Now, you might be worried that gridiron football both college and pro will interfere with these regular-season games and my proposed start times. However, you’re forgetting that there are only 24 regular-season games. If we incorporate four weeks a season for byes and international breaks, then we have a 28-game season that takes exactly 28 weeks. If you were to start the season on Feb. 18, 2023, that would put Decision Day on Aug. 27, one week before the start of gridiron football.

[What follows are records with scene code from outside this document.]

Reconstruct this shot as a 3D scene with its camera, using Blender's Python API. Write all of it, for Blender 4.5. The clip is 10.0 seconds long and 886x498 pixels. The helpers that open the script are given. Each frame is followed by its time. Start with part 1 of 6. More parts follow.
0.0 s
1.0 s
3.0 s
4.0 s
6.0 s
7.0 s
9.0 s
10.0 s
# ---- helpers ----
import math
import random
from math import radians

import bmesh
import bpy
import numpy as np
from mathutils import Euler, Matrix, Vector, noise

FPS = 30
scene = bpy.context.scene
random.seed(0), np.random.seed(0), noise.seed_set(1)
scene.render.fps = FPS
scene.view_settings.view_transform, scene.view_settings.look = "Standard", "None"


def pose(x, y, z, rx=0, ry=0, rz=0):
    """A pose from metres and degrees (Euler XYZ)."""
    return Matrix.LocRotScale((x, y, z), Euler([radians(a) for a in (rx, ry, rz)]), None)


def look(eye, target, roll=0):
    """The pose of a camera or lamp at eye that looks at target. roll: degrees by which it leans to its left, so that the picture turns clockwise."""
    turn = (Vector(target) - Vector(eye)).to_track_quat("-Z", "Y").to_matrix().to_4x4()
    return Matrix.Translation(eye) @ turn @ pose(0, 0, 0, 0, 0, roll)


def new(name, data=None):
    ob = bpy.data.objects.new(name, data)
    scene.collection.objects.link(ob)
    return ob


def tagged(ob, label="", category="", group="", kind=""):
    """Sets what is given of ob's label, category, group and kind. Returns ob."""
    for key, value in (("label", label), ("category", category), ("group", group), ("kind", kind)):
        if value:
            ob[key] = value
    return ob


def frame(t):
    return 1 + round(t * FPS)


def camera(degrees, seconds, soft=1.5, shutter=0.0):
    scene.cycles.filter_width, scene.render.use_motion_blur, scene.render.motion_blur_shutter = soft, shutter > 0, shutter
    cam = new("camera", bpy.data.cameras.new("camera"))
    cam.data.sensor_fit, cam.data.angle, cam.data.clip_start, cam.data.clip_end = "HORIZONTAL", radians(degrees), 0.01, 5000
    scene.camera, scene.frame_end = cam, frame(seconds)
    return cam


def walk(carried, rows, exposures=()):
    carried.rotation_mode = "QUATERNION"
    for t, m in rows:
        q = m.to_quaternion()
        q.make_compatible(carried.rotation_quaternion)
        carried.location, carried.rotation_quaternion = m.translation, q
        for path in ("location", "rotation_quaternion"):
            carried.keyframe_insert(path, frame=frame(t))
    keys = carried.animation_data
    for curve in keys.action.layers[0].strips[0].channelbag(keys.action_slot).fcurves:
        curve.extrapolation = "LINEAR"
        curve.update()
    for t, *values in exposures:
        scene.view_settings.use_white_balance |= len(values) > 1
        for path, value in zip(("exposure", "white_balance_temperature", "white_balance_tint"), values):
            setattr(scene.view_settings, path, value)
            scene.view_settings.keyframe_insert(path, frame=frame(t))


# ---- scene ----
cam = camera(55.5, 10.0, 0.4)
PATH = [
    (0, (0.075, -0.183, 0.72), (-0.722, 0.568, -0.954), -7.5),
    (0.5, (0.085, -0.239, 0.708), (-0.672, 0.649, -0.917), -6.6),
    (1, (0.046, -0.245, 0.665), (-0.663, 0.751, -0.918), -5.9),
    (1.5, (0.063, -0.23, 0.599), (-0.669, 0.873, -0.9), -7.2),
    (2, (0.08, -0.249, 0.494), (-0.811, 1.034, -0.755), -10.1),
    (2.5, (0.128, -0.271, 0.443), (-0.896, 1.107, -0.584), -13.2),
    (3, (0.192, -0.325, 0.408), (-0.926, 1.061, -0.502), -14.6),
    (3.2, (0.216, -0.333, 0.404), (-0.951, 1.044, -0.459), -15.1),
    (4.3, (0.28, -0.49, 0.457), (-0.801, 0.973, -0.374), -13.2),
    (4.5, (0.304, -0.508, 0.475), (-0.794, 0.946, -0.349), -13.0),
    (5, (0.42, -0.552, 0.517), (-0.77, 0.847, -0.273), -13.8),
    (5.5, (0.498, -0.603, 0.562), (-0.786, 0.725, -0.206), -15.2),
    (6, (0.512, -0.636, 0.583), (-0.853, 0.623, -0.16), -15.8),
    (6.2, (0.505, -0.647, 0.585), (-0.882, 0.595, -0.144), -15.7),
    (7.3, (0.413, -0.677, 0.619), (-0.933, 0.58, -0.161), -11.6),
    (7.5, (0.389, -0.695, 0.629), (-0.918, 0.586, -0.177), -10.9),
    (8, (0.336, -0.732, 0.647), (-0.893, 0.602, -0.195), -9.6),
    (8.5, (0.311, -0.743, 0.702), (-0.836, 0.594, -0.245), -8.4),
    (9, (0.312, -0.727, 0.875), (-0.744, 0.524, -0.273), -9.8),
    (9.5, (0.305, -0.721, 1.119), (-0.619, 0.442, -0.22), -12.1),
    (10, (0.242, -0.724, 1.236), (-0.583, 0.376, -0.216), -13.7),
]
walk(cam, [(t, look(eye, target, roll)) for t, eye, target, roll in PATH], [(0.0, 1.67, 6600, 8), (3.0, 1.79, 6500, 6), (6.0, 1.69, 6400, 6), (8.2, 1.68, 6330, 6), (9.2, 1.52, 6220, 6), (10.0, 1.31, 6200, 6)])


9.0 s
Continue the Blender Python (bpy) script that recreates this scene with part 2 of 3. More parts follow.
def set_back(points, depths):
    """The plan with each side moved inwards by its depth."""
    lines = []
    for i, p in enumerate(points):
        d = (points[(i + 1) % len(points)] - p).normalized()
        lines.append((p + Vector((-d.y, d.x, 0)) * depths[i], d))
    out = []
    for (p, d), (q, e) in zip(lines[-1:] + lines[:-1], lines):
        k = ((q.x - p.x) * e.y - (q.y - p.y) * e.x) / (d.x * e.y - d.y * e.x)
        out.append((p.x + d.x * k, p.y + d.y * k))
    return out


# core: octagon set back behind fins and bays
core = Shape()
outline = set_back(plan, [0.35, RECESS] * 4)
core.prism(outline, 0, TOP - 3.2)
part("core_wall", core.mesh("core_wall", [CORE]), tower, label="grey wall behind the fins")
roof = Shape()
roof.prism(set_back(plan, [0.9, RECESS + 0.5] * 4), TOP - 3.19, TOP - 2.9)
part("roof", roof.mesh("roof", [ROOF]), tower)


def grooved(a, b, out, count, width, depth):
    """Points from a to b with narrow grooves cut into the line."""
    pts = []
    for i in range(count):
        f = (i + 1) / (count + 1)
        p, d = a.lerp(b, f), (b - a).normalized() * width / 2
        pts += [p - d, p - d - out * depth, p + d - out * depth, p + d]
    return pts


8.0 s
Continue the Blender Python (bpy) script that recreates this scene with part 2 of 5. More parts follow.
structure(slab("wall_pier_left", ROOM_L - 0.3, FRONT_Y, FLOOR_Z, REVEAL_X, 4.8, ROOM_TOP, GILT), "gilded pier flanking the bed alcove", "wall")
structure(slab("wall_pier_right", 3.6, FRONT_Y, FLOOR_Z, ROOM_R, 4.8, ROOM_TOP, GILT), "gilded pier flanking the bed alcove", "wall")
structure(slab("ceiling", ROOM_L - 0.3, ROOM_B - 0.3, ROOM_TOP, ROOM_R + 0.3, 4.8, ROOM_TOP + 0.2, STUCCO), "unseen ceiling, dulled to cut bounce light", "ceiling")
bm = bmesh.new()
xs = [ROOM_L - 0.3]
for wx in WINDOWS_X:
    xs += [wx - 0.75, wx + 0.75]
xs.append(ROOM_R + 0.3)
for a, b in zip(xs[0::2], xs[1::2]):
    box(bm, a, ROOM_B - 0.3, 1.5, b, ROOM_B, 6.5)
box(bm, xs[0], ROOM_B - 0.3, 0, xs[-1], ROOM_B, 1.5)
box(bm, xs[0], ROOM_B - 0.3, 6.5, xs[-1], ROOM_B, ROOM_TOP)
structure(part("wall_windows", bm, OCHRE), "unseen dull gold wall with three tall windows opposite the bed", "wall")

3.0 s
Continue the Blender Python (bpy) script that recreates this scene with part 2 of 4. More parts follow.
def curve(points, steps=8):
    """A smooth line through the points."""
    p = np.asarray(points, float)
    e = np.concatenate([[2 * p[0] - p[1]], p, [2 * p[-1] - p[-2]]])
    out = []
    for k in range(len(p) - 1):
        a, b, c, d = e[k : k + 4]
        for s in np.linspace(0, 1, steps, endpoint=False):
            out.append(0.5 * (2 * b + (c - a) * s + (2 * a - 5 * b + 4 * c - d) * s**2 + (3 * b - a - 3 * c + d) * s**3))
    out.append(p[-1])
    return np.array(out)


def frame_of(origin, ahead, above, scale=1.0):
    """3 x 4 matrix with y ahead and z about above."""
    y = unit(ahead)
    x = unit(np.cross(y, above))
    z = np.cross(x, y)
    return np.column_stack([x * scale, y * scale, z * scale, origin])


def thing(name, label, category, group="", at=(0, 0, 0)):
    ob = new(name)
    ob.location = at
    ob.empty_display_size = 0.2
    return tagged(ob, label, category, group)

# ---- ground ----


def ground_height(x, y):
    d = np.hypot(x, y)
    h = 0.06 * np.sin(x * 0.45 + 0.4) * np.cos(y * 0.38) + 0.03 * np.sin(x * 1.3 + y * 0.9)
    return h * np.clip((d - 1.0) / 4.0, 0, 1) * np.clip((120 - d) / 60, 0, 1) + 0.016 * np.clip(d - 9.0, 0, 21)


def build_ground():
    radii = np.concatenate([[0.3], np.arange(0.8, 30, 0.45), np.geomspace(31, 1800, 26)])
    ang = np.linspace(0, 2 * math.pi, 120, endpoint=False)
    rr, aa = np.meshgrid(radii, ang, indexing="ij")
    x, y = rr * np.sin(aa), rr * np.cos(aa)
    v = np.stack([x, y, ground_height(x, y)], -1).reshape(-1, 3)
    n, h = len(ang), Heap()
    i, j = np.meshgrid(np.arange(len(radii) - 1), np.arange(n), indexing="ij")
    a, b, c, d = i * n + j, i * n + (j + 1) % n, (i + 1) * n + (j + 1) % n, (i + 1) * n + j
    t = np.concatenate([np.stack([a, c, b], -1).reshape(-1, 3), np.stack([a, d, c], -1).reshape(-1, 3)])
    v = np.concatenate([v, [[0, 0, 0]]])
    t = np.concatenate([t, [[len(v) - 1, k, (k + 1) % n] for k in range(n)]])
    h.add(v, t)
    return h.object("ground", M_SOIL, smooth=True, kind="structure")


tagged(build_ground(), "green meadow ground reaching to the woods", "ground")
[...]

Scarcity in scheduling gives MLS a chance to make every game far more meaningful, make rivalries matter more, create Events and carve out their own defined space in the market by consistently filling the weekend void once gridiron football ends. We’re going for quality over quantity here. There might be worries about gate and TV revenue, but you can make up for that by increasing eyes and ticket sales when you deliver a captivating product that draws people in with more consistency.
I could keep going here with all the benefits. I didn’t even get to touch on less games meaning a lessened need for depth and the ability to pour more funds into big-name players and high-caliber starting XIs. Or the potential revenue stream of a highly attended neutral-site MLS game. There’s enough here to talk the powers that be into it if they’re willing to be bold, be innovative and take a major risk that goes against conventional trends in sport.
So, yeah, it definitely won’t happen. But it might be really cool if it did.